Why compiler doesn't allow std::string inside union?

Because having a class with a non-trivial (copy/)constructor in a union doesn't make sense. Suppose we have

union U {
  string x;
  vector<int> y;
};

U u;  // <--

If U was a struct, u.x and u.y would be initialized to an empty string and empty vector respectively. But members of a union share the same address. So, if u.x is initialized, u.y will contain invalid data, and so is the reverse. If both of them are not initialized then they cannot be used. In any case, having these data in a union cannot be handled easily, so C++98 chooses to deny this: (§9.5/1):

An object of a class with a non-trivial constructor (12.1), a non-trivial copy constructor (12.8), a non-trivial destructor (12.4), or a non-trivial copy assignment operator (13.5.3, 12.8) cannot be a member of a union, nor can an array of such objects.

In C++0x this rule has been relaxed (§9.5/2):

At most one non-static data member of a union may have a brace-or-equal-initializer. [Note: if any non-static data member of a union has a non-trivial default constructor (12.1), copy constructor (12.8), move constructor (12.8), copy assignment operator (12.8), move assignment operator (12.8), or destructor (12.4), the corresponding member function of the union must be user-provided or it will be implicitly deleted (8.4.3) for the union. — end note ]

but it is still a not possible to create (correct) con/destructors for the union, e.g. how do you or the compiler write a copy constructor for the union above without extra information? To ensure which member of the union is active, you need a tagged union, and you need to handle the construction and destruction manually e.g.

struct TU {
   int type;
   union {
     int i;
     float f;
     std::string s;
   } u;

   TU(const TU& tu) : type(tu.type) {
     switch (tu.type) {
       case TU_STRING: new(&u.s)(tu.u.s); break;
       case TU_INT:    u.i = tu.u.i;      break;
       case TU_FLOAT:  u.f = tu.u.f;      break;
     }
   }
   ~TU() {
     if (tu.type == TU_STRING)
       u.s.~string();
   }
   ...
};

But, as @DeadMG has mentioned, this is already implemented as boost::variant or boost::any.

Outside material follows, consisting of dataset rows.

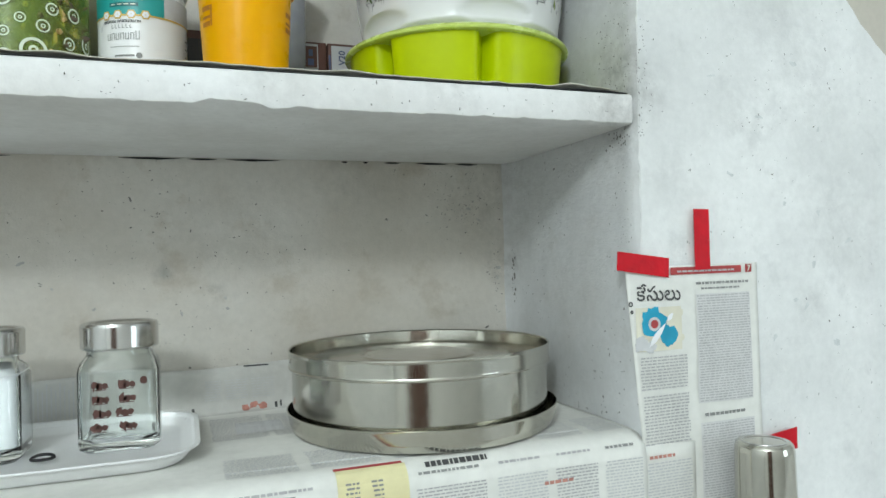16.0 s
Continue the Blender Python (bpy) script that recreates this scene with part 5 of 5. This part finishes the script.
flap = thing("newspaper_flap", (0.0, -0.0050, 0.0), "corner of lining newspaper hanging onto the pillar", "newspaper")
pts = [(x, 1.10 + (1.2385 - 0.03 * max(0, (x - 0.35)) - 1.10) * j / 10) for j in range(11) for x in [0.3375 + 0.062 * i / 10 for i in range(11)]]
ob = mesh_ob("sheet", [(x, 0.0012 * noise.noise((x * 30, z * 20, 1)), z) for x, z in pts], [(j * 11 + i, j * 11 + i + 1, j * 11 + i + 12, j * 11 + i + 11) for j in range(10) for i in range(10)], NEWS, True)
thick = ob.modifiers.new("thickness", "SOLIDIFY")
thick.thickness, thick.offset = 0.0003, 1
under(ob, flap)
flat("type_column", type_rows(0.342, 0.394, 1.11, 1.222, 0.0029, 15), INK_PALE, flap, -0.0022, "column of small type", "stuff")
flat("red_heading", type_rows(0.344, 0.374, 1.2255, 1.229, 0.006, 16, 0.5), INK_ROSE, flap, -0.0022, "", "stuff")


def tape(corners, label):
    """A strip of tape, slightly puckered."""
    (a, b, c, d), n, verts, faces = corners, 10, [], []
    for i in range(n + 1):
        for j in range(5):
            u, v = i / n, j / 4
            x = (a[0] * (1 - u) + b[0] * u) * (1 - v) + (d[0] * (1 - u) + c[0] * u) * v
            z = (a[1] * (1 - u) + b[1] * u) * (1 - v) + (d[1] * (1 - u) + c[1] * u) * v
            verts.append((x, -0.0056 + 0.0006 * noise.noise((x * 70, z * 70, 2)), z))
    for i in range(n):
        for j in range(4):
            k = i * 5 + j
            faces.append((k, k + 1, k + 6, k + 5))
    ob = mesh_ob("red_tape", verts, faces, TAPE)
    thick = ob.modifiers.new("thickness", "SOLIDIFY")
    thick.thickness, thick.offset = 0.00014, 1
    return tagged(ob, label, "tape", "red tapes holding the page")


tape([(0.317, 1.4245), (0.376, 1.4165), (0.375, 1.3975), (0.316, 1.4065)], "glossy red tape across the page corner and wall edge")
tape([(0.4070, 1.4645), (0.4255, 1.4640), (0.4255, 1.4045), (0.4065, 1.4040)], "upright strip of glossy red tape")
tape([(0.470, 1.2290), (0.530, 1.2365), (0.530, 1.2140), (0.470, 1.2100)], "glossy red tape behind the steel tumbler")

# ---- beside the pillar: upturned steel tumbler ----
cup = thing("steel_tumbler", (0.444, -0.048, 1.1152), "polished stainless steel tumbler standing upside down", "tumbler")
lathe("body", [(0.0282, 0.0020), (0.0287, 0.0030), (0.0265, 0.118), (0.0257, 0.1235), (0.0234, 0.1262), (0.0207, 0.1266)], STEEL, cup, seg=80)
tube("rolled_rim", [(0.0287 * math.sin(k * 0.1309), -0.0287 * math.cos(k * 0.1309), 0.0014) for k in range(49)], 0.0014, STEEL_BR, cup, "rolled steel mouth", 8)
lathe("base_disc", [(0.0209, 0.1262), (0.0204, 0.1272), (0.0187, 0.1274), (0.0179, 0.1262), (0.0004, 0.1260)], STEEL_BR, cup, "pressed steel base")
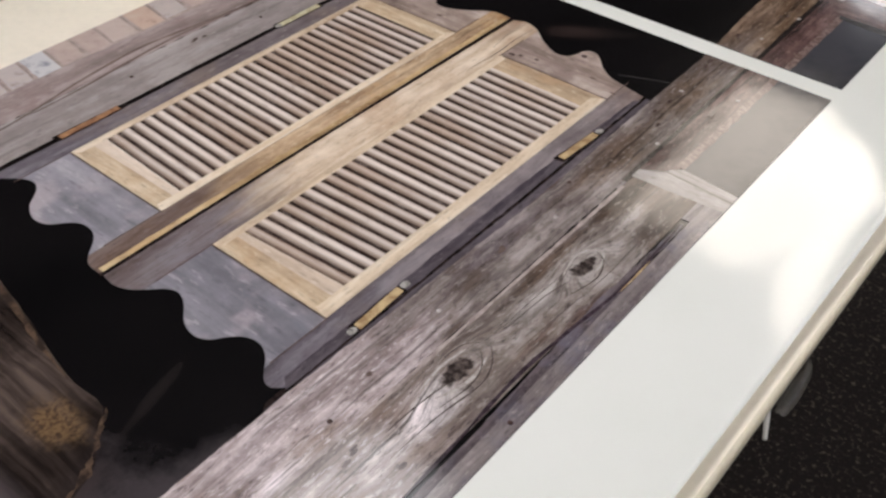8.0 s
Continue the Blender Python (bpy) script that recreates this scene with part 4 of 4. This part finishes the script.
# the dim foot of the doorway
ink("printed_timber", curve_pts([(0.14, -0.975), (0.28, -1.00), (0.363, -1.022), (0.463, -1.036), (0.548, -1.054), (0.609, -1.064), (0.66, -1.064), (0.70, -1.10), (0.717, -1.117),
                                  (0.733, -1.155), (0.757, -1.18), (0.79, -1.26), (0.79, -1.5)], 3) + [(0.14, -1.5)], "rock", 1, 0.003)
ink("printed_timber_edge", [(0.36, -1.0235), (0.463, -1.0375), (0.548, -1.0555), (0.609, -1.066), (0.548, -1.0605), (0.455, -1.0435), (0.37, -1.0275)], "rock_edge", 2, 0.0022)
ink("printed_timber_edge", [(0.527, -1.186), (0.611, -1.193), (0.656, -1.199), (0.734, -1.199), (0.734, -1.207), (0.655, -1.206), (0.607, -1.201), (0.525, -1.193)], "rock_pale", 2, 0.005)
ink("printed_timber_edge", [(0.662, -1.062), (0.668, -1.064), (0.700, -1.100), (0.716, -1.117), (0.731, -1.154), (0.726, -1.156), (0.709, -1.119), (0.690, -1.098)], "rock_edge", 2, 0.004)
ink("printed_dusk", [(0.62, -0.96), (0.79, -0.96), (0.79, -1.4), (0.62, -1.4)], "dusk", 0.5)


# ---- small things round the table ----
def offcut(name, label, pts, widths, m, lift):
    """A thin strip of trimmed material lying loosely on the carpet."""
    bm = bmesh.new()
    rows = []
    line, wide = curve_pts(pts, 6), curve_pts([(w, 0) for w in widths], 6)
    for i, ((x, y), (w, _)) in enumerate(zip(line, wide)):
        (ax, ay), (bx, by) = line[max(i - 1, 0)], line[min(i + 1, len(line) - 1)]
        d = math.hypot(bx - ax, by - ay)
        nx, ny = -(by - ay) / d * w / 2, (bx - ax) / d * w / 2
        z = 0.004 + lift * math.sin(math.pi * i / (len(line) - 1)) ** 2
        rows.append([bm.verts.new(c) for c in ((x - nx, y - ny, z), (x + nx, y + ny, z + lift * 0.3), (x + nx, y + ny, z + lift * 0.3 - 0.0006), (x - nx, y - ny, z - 0.0006))])
    for r, q in zip(rows, rows[1:]):
        for i in range(4):
            bm.faces.new((r[i], r[(i + 1) % 4], q[(i + 1) % 4], q[i]))
    bm.faces.new(rows[0])
    bm.faces.new(rows[-1][::-1])
    bmesh.ops.recalc_face_normals(bm, faces=bm.faces)
    tagged(part(name, bm, m, smooth=True), label, "offcut")


offcut("paper_offcut", "narrow white paper offcut lying on the dark carpet", [(1.030, 0.112), (1.044, 0.078), (1.059, 0.040), (1.073, 0.005)], [0.012, 0.013, 0.011, 0.009], BACKING, 0.003)
offcut("film_offcut", "curved clear film offcut lying on the dark carpet", [(1.030, 0.300), (1.050, 0.268), (1.064, 0.232), (1.066, 0.180), (1.066, 0.130), (1.068, 0.085)],
       [0.003, 0.007, 0.018, 0.030, 0.034, 0.022], CLEAR, 0.004)


def wall_tape():
    """A yellow measuring tape fixed upright to the wall, with dark marks."""
    root = tagged(new("measuring_tape"), "yellow measuring tape with dark marks on the grey partition", "tape")
    root.matrix_world = pose(-0.46, -0.150, 0.40, 4, 0, 0)
    part("band", boxed(0.0, 0.0015, -0.023, 0.023, 0.0, 0.46, 0.0005, 1), YELLOW, root, "yellow band")
    for i in range(12):
        for y0, y1 in ((-0.012, 0.0), (0.003, 0.010)):
            part("mark", boxed(0.0016, 0.0019, y0, y1, 0.02 + i * 0.036, 0.038 + i * 0.036), INKBLACK, root)


wall_tape()
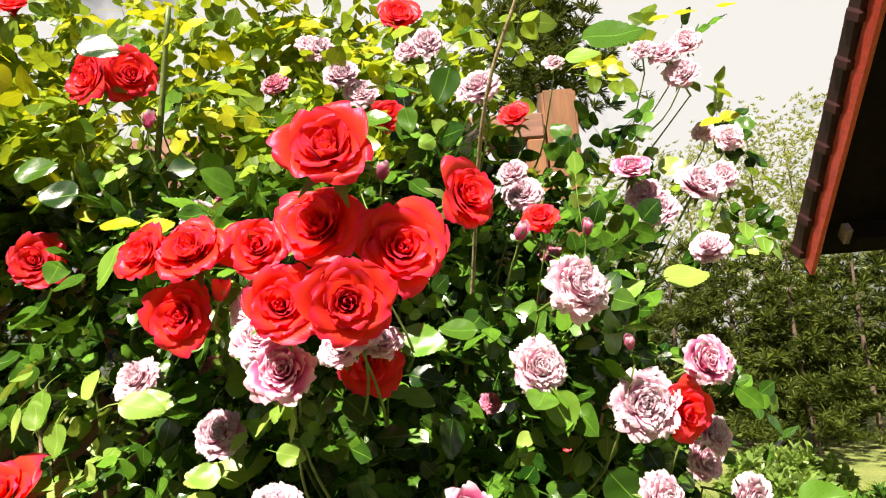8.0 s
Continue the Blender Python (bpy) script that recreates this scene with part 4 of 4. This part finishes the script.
def tree(place, height, radius, kind, seed, label, trunk_r=0.045, bare=0.06, near=True):
    r = random.Random(seed)
    t = thing("tree", place, label, "tree", "far trees")
    v, f = tube([(0, 0, -0.1), (r.uniform(-.1, .1), 0.05, height * 0.5), (r.uniform(-.1, .1), 0, height * 0.97)], trunk_r, 0.012, 7, 5)
    part("trunk", mesh_of("trunk", v, f, TRUNK), t)
    mats = []
    whorls = int(height * (4.2 if kind == "pine" else 6.5))
    for w in range(whorls):
        z = height * (bare + (0.98 - bare) * w / whorls)
        reach = radius * ((1 - w / whorls) ** 0.8 + 0.06) * r.uniform(0.8, 1.15)
        if kind != "pine":
            reach = radius * (math.sin(math.pi * (0.12 + 0.85 * w / whorls)) ** 0.7) * r.uniform(0.6, 1.25)
        for b in range(r.randint(5, 7)):
            az = r.uniform(0, 6.283)
            rise = r.uniform(0.15, 0.5) if kind == "pine" else r.uniform(0.8, 1.8)
            steps = max(2, int(reach / (0.10 if near and kind == "pine" else 0.14 if near else 0.19)))
            for s in range(int(0.35 * steps) if near and kind == "pine" else 0, steps):
                q = reach * (s + 1) / steps
                wide = 0.16 * q if kind == "pine" else 0.0
                p = Vector((q * math.cos(az) + r.gauss(0, wide), q * math.sin(az) + r.gauss(0, wide), z + rise * q * 0.5 + r.uniform(-0.05, 0.05)))
                d = Vector((math.cos(az) * 0.5 + r.gauss(0, 0.3), math.sin(az) * 0.6 + r.gauss(0, 0.3), 0.7))
                mats.append((r.randrange(4), Matrix.Translation(p) @ d.to_track_quat("Z", "Y").to_matrix().to_4x4() @ Matrix.Scale(r.uniform(0.9, 1.8) if kind == "pine" else r.uniform(0.5, 1.0), 4)))
    scatter("crown", (TWIGS if near else NEEDLES) if kind == "pine" else SPRIGS, mats, PINE if kind == "pine" else BIRCH, t, kind="")
    return t


def by_angle(az, dist):
    return (0.25 + dist * math.sin(radians(az)), 0.22 + dist * math.cos(radians(az)), 0)


for k, (az, dist, h, w) in enumerate(((13, 11.5, 3.2, 1.3), (18, 10.6, 2.9, 1.25), (22.5, 10.9, 3.3, 1.4), (27, 10.4, 2.9, 1.3), (31, 11.3, 3.2, 1.35), (35.5, 12.6, 3.5, 1.4), (40, 13.0, 3.6, 1.4))):
    tree(by_angle(az, dist), h, w, "pine", 500 + k, "young bushy pine with olive-green needles")
for k, (az, dist, h, w) in enumerate(((-62, 8.5, 3.2, 1.5), (-48, 9, 3.0, 1.5), (-35, 8.6, 2.9, 1.5), (-24, 9.2, 3.2, 1.5), (-13, 8.8, 3.0, 1.5), (-3, 9.4, 3.1, 1.5), (6, 9.6, 3.0, 1.4))):
    tree(by_angle(az, dist), h, w, "pine", 520 + k, "young bushy pine with olive-green needles", near=False)
for k, (az, dist, h, w) in enumerate(((15.5, 12.6, 3.3, 1.4), (20.5, 12.4, 3.4, 1.4), (25, 12.6, 3.2, 1.4), (29, 12.2, 3.3, 1.4), (33, 13.0, 3.5, 1.4))):
    tree(by_angle(az, dist), h, w, "pine", 570 + k, "young bushy pine in the second row", near=False)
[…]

Think about it. How does the compiler know what type is in the union?

It doesn't. The fundamental operation of a union is essentially a bitwise cast. Operations on values contained within unions are only safe when each type can essentially be filled with garbage. std::string can't, because that would result in memory corruption. Use boost::variant or boost::any.


In C++98/03, members of a union can't have constructors, destructors, virtual member functions, or base classes.

So basically, you can only use built-in data types, or PODs

Note that it is changing in C++0x: Unrestricted unions

union {
    int z;
    double w;
    string s;  // Illegal in C++98, legal in C++0x.
};

Tags:

C++